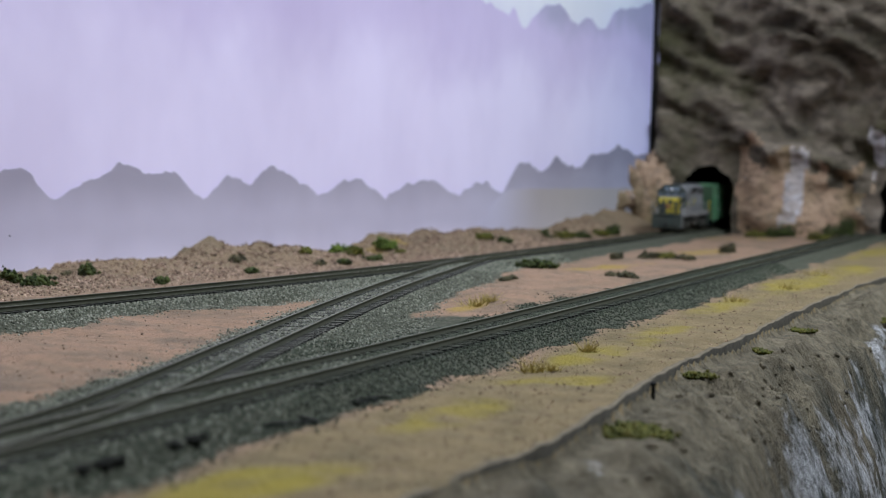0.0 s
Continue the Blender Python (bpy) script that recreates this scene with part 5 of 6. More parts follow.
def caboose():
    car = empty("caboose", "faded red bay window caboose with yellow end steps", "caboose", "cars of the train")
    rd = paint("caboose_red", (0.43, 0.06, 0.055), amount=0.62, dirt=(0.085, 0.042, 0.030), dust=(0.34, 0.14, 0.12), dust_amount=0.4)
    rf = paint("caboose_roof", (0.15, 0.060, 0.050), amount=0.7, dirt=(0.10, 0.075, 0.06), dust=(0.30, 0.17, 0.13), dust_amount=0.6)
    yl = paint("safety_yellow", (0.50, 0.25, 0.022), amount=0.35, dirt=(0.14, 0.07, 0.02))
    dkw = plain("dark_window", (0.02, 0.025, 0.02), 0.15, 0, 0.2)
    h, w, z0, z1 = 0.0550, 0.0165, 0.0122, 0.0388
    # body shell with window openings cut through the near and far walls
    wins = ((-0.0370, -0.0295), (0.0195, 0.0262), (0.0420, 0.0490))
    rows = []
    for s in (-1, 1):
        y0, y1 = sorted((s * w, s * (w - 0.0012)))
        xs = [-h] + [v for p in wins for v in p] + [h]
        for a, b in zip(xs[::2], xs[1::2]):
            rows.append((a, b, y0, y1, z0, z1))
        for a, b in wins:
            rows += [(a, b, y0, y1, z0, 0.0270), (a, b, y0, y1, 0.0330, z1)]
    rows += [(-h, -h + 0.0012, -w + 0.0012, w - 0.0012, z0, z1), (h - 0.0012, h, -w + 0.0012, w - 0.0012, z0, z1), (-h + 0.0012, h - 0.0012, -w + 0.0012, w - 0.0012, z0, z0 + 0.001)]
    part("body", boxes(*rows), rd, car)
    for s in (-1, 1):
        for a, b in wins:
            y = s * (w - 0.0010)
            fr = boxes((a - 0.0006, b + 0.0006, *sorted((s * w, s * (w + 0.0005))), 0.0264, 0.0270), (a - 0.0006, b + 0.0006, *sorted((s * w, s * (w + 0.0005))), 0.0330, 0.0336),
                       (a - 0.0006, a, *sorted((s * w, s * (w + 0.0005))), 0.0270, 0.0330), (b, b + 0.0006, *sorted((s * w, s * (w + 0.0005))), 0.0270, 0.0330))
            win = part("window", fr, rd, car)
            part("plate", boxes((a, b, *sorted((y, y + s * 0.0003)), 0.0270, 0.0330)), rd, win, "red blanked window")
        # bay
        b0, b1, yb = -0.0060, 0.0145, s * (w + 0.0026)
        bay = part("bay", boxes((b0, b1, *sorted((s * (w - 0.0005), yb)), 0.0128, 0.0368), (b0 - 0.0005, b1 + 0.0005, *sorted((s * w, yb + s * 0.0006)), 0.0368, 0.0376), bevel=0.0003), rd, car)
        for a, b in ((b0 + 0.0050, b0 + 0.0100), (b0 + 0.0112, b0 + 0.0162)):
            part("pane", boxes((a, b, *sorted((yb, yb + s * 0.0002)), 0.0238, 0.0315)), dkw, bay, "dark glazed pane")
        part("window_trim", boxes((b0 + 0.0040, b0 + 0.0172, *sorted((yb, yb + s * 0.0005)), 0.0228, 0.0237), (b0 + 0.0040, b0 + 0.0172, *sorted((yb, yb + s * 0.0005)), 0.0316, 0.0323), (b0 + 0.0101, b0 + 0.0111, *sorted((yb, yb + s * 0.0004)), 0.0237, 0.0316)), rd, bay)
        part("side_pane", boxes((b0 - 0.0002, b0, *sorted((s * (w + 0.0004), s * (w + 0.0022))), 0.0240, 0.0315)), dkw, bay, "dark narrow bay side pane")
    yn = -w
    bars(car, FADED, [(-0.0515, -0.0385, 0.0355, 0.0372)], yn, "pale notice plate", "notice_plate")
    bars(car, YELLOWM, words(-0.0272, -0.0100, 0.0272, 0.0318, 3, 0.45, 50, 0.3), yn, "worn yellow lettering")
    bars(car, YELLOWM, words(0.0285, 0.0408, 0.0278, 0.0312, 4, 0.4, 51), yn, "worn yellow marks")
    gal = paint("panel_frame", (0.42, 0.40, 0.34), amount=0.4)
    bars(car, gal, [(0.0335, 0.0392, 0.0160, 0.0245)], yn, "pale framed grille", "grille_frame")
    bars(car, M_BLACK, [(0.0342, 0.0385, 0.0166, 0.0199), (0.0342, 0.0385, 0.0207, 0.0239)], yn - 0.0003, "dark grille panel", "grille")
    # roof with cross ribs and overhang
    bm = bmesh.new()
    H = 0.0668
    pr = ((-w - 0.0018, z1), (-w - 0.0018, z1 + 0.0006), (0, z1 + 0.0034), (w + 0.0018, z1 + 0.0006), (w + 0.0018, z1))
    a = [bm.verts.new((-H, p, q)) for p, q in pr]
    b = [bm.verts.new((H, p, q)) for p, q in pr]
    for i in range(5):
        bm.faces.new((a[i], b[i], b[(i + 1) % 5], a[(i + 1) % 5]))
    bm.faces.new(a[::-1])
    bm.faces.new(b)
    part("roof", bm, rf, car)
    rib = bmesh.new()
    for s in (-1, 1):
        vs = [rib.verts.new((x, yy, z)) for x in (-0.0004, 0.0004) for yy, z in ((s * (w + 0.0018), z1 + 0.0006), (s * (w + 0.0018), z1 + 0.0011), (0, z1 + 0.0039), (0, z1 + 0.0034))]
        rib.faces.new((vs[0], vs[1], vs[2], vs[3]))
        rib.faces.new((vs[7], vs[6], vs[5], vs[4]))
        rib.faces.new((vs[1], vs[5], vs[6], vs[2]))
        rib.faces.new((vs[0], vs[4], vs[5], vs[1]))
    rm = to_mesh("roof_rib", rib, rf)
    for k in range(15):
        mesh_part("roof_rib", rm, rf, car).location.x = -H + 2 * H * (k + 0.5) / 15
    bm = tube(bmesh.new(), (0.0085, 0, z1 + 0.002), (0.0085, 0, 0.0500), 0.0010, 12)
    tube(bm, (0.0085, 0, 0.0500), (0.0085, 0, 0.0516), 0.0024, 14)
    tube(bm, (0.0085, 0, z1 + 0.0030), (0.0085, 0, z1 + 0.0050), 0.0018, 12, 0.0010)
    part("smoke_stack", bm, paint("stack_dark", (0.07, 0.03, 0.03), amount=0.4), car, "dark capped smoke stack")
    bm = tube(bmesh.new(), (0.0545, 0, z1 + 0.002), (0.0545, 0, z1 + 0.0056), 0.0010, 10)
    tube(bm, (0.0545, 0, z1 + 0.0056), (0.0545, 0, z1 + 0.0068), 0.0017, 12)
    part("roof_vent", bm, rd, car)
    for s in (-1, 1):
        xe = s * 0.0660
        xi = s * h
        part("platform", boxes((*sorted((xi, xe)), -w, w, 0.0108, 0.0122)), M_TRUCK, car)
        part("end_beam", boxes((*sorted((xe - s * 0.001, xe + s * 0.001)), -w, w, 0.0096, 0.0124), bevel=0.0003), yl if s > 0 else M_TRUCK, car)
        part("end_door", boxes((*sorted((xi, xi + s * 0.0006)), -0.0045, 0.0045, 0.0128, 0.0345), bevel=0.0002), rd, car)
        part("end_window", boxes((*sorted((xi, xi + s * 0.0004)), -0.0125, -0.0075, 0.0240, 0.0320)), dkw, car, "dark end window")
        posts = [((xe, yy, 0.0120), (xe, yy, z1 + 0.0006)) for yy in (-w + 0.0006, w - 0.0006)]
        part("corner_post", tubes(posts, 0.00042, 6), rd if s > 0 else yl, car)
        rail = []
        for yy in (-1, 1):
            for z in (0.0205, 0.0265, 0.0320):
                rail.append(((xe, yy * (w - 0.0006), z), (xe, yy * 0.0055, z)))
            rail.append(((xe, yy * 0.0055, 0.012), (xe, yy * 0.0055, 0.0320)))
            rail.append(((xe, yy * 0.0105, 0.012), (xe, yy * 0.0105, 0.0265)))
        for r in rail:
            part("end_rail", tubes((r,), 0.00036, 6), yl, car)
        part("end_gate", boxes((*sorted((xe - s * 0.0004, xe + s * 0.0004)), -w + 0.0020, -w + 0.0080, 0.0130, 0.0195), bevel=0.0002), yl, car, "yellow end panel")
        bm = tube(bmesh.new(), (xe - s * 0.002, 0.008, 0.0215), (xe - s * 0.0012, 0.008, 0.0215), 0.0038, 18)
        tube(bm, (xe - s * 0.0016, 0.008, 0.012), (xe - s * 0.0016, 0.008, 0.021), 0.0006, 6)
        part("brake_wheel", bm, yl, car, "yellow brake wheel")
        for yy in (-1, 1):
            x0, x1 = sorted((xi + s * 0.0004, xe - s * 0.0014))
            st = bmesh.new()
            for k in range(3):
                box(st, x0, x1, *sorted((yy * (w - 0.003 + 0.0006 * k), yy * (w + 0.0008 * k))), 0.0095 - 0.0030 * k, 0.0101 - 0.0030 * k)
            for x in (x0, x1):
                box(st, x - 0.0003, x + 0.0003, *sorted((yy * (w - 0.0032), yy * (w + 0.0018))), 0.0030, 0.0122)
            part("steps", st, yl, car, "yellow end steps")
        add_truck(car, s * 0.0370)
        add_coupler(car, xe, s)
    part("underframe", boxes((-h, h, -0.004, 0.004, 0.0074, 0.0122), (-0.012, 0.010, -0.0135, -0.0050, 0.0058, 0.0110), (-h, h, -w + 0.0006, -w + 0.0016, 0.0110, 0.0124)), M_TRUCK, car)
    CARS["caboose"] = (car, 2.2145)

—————

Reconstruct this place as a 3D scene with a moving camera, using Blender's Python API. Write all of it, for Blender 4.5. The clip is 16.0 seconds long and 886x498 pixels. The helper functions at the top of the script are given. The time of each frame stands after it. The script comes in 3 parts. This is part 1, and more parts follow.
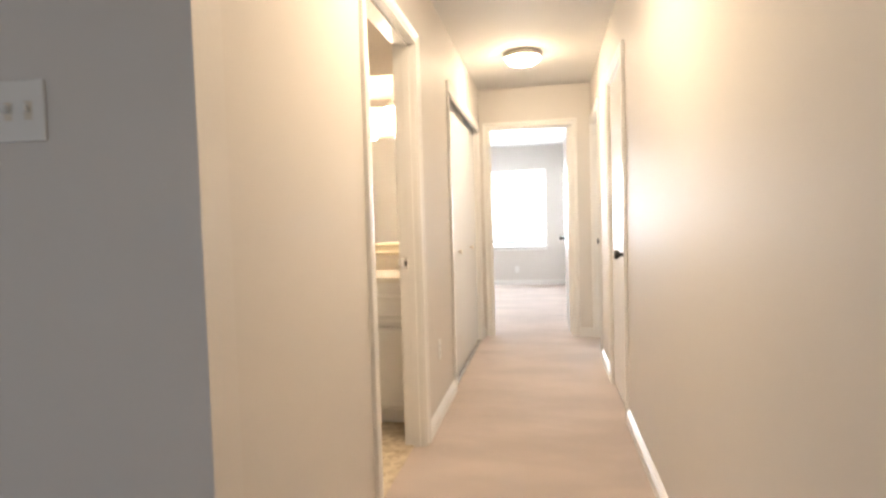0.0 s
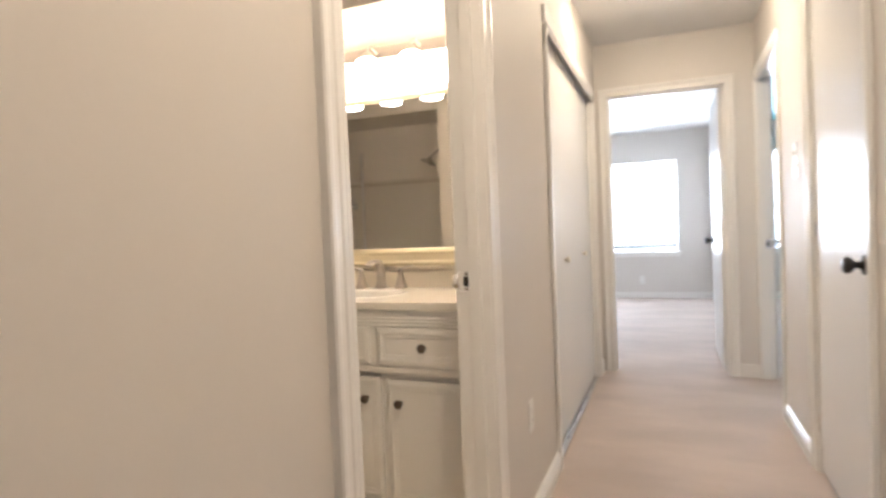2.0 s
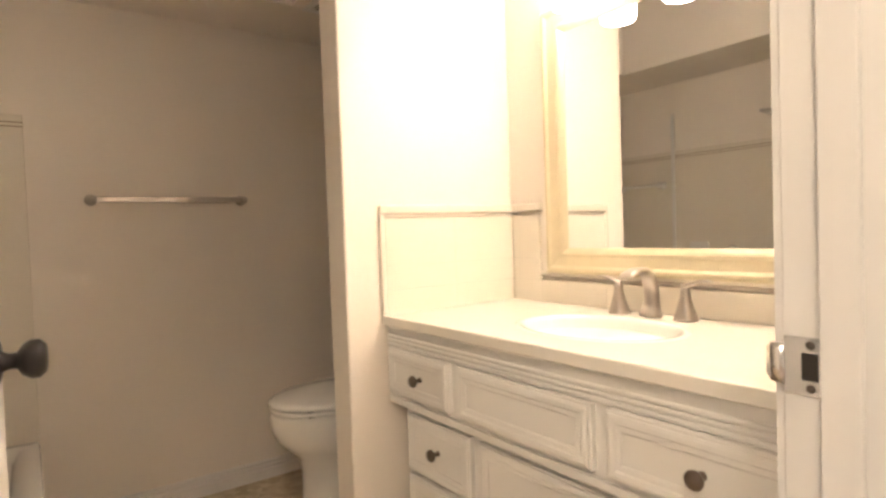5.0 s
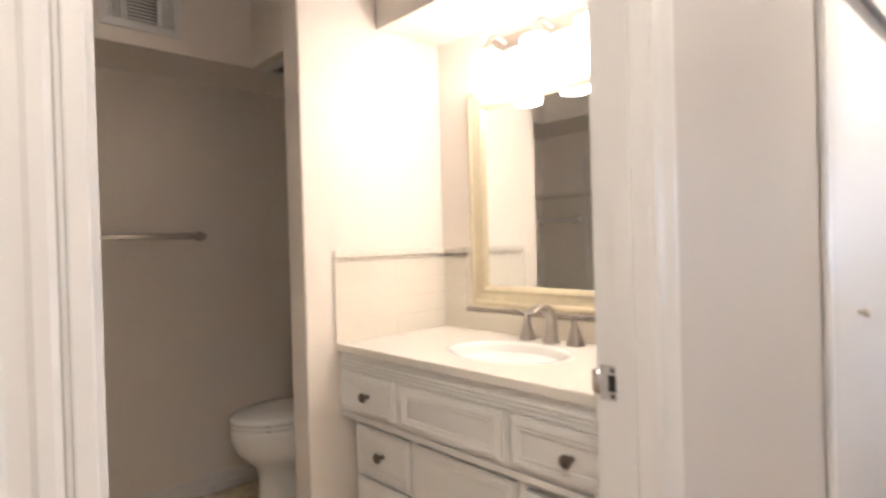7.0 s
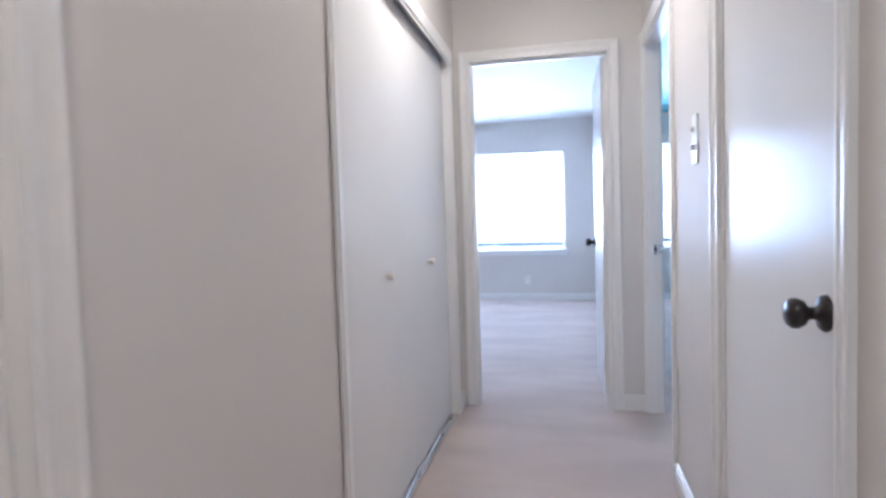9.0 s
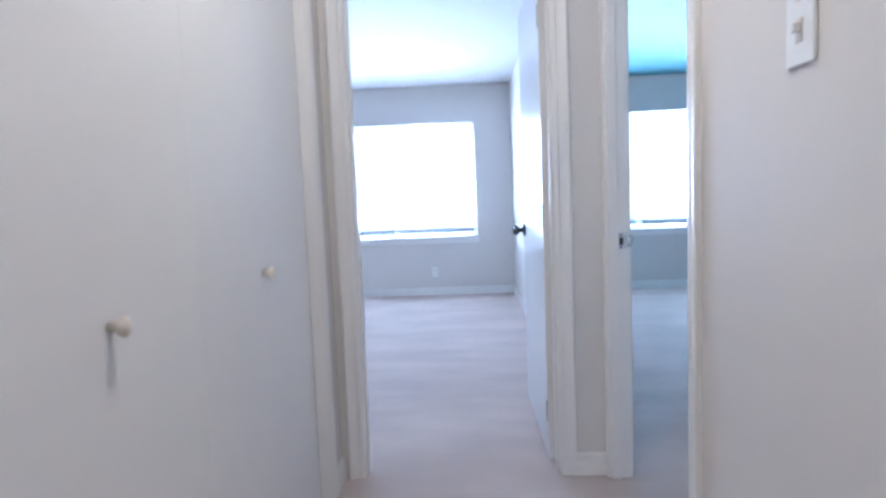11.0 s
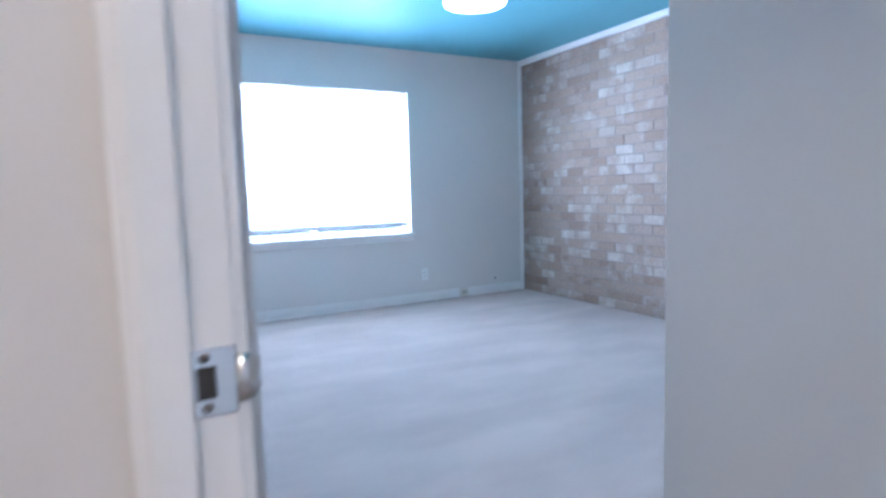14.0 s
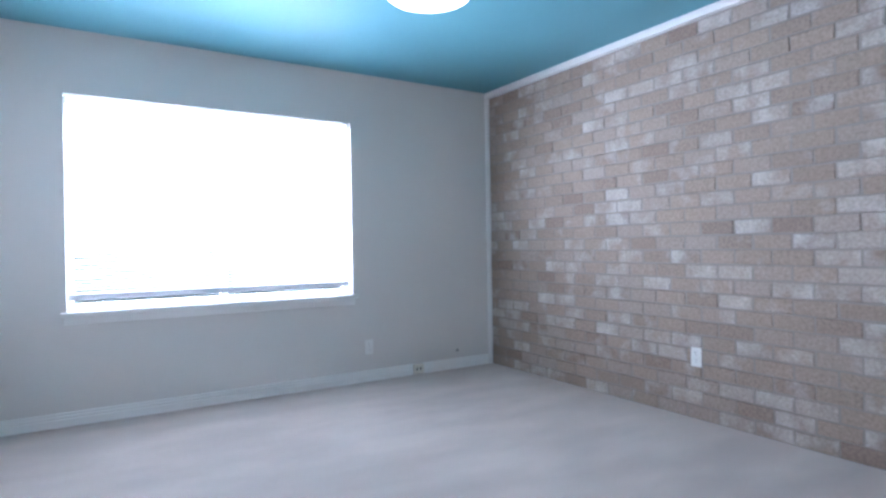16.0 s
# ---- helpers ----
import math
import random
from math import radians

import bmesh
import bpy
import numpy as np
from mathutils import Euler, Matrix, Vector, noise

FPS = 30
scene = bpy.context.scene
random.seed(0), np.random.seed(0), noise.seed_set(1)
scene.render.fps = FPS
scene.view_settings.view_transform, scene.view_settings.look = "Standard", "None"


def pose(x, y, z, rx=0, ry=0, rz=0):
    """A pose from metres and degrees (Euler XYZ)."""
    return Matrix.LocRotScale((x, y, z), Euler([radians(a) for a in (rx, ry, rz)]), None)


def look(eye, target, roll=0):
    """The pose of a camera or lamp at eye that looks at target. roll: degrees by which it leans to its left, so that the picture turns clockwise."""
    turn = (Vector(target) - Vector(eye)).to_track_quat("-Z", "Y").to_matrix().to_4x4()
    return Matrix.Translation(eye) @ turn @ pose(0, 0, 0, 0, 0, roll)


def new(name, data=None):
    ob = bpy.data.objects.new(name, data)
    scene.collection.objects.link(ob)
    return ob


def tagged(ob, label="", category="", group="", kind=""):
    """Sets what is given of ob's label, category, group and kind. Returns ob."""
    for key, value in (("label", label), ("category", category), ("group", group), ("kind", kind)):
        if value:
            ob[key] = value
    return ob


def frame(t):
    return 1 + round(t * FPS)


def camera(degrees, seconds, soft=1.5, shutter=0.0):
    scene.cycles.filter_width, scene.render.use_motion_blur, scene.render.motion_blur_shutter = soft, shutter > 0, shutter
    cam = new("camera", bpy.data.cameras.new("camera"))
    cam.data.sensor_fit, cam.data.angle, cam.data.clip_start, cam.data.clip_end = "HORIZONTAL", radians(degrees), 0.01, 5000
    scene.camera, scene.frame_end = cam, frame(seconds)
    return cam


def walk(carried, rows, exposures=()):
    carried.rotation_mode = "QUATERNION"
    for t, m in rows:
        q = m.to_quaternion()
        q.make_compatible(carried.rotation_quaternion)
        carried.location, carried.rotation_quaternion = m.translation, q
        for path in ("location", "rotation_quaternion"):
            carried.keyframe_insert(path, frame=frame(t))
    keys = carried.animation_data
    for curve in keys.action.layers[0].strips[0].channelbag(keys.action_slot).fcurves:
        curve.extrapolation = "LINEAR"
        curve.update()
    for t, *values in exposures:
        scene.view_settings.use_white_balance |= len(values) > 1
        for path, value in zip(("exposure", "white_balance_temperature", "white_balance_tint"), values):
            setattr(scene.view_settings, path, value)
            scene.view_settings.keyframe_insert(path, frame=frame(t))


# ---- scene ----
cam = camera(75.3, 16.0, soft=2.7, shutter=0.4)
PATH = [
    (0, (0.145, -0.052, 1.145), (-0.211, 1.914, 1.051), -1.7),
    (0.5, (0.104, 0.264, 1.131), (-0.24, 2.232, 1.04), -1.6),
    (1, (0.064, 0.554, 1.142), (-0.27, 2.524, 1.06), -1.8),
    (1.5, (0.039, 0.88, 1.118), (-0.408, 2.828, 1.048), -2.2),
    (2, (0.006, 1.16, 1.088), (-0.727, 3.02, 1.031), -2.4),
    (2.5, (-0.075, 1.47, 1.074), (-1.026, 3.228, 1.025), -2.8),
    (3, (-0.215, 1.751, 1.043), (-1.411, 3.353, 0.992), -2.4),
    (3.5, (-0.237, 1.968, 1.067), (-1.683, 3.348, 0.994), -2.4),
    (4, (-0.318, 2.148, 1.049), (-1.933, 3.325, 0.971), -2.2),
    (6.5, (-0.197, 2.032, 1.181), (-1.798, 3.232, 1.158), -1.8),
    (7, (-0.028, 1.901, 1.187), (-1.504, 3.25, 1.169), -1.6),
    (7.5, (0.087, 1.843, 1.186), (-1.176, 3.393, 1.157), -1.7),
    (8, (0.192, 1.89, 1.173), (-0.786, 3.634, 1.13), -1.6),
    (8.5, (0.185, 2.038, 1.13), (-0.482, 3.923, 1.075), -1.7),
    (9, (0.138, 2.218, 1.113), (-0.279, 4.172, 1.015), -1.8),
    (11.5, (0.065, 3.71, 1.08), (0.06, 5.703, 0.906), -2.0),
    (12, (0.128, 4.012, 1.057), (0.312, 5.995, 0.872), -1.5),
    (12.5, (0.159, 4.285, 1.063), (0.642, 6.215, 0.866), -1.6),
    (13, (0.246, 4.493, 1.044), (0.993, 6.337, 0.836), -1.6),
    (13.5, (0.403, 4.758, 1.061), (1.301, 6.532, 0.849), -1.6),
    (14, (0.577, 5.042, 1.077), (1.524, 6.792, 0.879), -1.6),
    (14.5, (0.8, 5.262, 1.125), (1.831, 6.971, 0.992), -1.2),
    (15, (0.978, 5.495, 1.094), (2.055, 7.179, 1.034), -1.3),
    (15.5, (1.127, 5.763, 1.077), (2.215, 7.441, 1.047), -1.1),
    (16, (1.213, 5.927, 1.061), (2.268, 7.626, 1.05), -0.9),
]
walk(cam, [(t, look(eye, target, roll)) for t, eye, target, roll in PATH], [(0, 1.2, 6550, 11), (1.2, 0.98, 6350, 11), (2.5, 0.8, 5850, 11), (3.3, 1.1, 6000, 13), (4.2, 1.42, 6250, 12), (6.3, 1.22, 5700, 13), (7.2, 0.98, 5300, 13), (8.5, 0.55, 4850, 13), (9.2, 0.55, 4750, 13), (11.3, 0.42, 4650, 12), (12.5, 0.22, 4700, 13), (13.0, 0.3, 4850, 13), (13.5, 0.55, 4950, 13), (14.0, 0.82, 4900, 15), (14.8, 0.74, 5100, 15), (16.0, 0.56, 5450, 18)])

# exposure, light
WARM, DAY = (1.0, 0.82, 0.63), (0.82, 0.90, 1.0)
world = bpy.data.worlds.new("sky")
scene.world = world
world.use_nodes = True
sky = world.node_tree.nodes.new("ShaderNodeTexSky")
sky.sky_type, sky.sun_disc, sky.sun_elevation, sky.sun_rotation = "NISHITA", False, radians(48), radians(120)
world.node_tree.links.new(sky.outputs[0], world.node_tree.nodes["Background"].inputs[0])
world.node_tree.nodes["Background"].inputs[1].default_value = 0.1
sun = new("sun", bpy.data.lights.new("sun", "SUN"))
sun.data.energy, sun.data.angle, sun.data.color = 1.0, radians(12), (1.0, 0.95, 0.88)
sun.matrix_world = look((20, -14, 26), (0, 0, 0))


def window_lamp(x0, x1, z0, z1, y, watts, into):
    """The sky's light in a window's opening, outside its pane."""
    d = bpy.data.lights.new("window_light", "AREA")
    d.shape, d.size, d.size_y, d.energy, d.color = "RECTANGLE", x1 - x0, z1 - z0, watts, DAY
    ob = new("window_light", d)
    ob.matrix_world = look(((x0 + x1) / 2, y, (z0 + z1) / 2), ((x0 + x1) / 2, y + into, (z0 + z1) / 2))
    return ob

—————

**INSTRUCTION**
Leave the pictures out and copy exactly the lines from the one with "Reconstruct this place" through the one with "pose from metres", nothing more.

**RESULT**
Reconstruct this place as a 3D scene with a moving camera, using Blender's Python API. Write all of it, for Blender 4.5. The clip is 16.0 seconds long and 886x498 pixels. The helper functions at the top of the script are given. The time of each frame stands after it. The script comes in 3 parts. This is part 1, and more parts follow.
0.0 s
2.0 s
5.0 s
7.0 s
9.0 s
11.0 s
14.0 s
16.0 s
# ---- helpers ----
import math
import random
from math import radians

import bmesh
import bpy
import numpy as np
from mathutils import Euler, Matrix, Vector, noise

FPS = 30
scene = bpy.context.scene
random.seed(0), np.random.seed(0), noise.seed_set(1)
scene.render.fps = FPS
scene.view_settings.view_transform, scene.view_settings.look = "Standard", "None"


def pose(x, y, z, rx=0, ry=0, rz=0):
    """A pose from metres and degrees (Euler XYZ)."""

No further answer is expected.